Extrapolating globally (1 in 4 Facebook users is American and non-US users tend to be younger and hence have a lower death rate) suggests that 1 to 1.5 million Facebook accounts will outlive their users this year. That's more than 1 million deaths on Facebook in 2010. 1 million — that's 1,000 times more people than Mark Zuckerberg has friends.

...and 50 million ghosts in 2015

Of course, 2010 isn't the first year that someone has died on Facebook, and as much as I may hope, it won't be the last. Facebook's own blog chronicles the team's shock and reaction when an early employee died in a bike accident in 2006. However the recent aging of Facebook means that accounts whose owners have passed away are a relatively new phenomena. In fact, seven times as many people will die on Facebook this year than have ever died on Facebook. Projecting this forward we foresee over 50 million accounts whose owners have passed away in 2015 (see chart 3).

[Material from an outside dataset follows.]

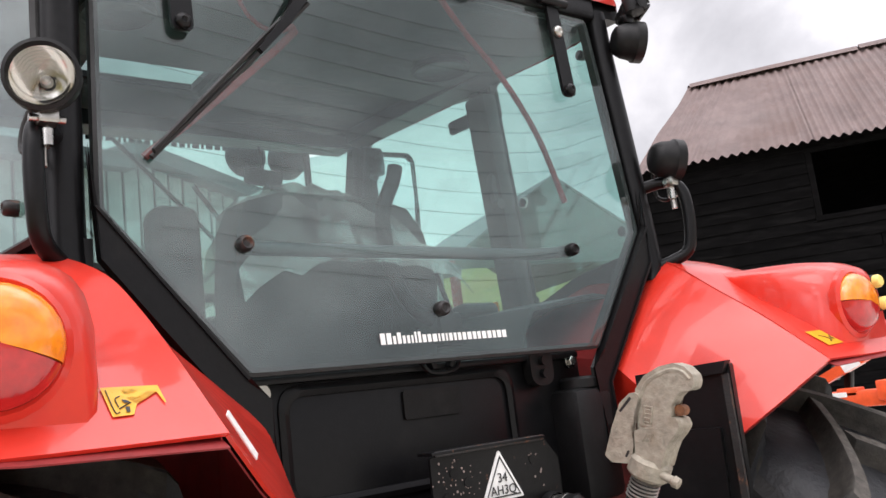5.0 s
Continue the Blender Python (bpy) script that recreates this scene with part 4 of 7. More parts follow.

The impact on Facebook and beyond

So what does this all mean? As social media grows and the time we have left shrinks, death on the Internet needs to, and will, become more normal. The temporal and ephemeral tweet about "eating cereal for breakfast" needs also to be a part of something more substantial, helping our family, friends and future generations remember us not just from our "status" and activities but in the full richness of the photos, stories and relationships that capture our lives. Combining the scattered and temporal into something more substantial — and hopefully more meaningful — is exactly what we're hoping to achieve with 1000Memories.com.